Gold prices headed back towards seven-month lows on Wednesday as an ascending dollar and bond yields after strong U.S. jobs data kept markets expectant of further monetary policy tightening, while palladium slipped to its lowest level since late 2018.
Spot gold eased 0.1% to $1,820.70 per ounce by 0332 GMT, while U.S. gold futures dropped 0.3% to $1,836.20.
Prices fell for a seventh consecutive session on Tuesday to touch their lowest levels since March at $1,813.90, as the U.S. dollar strengthened on data showing U.S. job openings unexpectedly increased in August.
The unexpected rise in August U.S. job openings highlights the durability of labour demand, NAB Resources said, adding that gold continues to decline on the higher-for-longer Federal Reserve rates outlook, strengthening U.S. bond yields and dollar.
Gold down for seventh straight session as US Fed stays hawkish
U.S. Treasury Secretary Janet Yellen said on Tuesday she was very optimistic about the outlook for the economy, adding that inflation was coming down in the short term and the labor market was “extremely strong.”
Benchmark U.S. 10-year bond yields were at 16-year highs, diminishing demand for non-interest-paying bullion.
Fed officials see rising yields on long-term U.S. Treasury debt as evidence their tight-money policies are working, but for now at least say they are not triggering alarm bells for the economy.

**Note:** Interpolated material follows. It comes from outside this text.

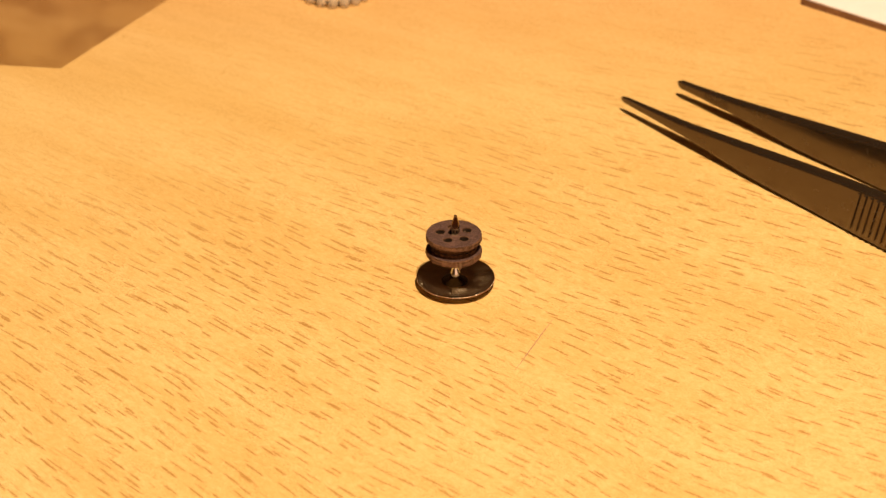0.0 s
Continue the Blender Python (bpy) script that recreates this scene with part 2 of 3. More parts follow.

SPDR Gold Trust, the world’s largest gold-backed exchange-traded fund, said its holdings fell 0.2% on Tuesday.
Spot silver was down 0.5 % to $21.04 per ounce, having slipped to its lowest since mid-March in the last session.
“Any near-term relief may find resistance at the $22.20 level, while failure to defend the $20.75 may pave the way towards the $19.80 level next,” IG market strategist Yeap Jun Rong said.
Platinum slid 1% to $862.89 to touch its lowest in a year. Palladium dropped 1.5% to $1,171.07 and hit a low since November 2018.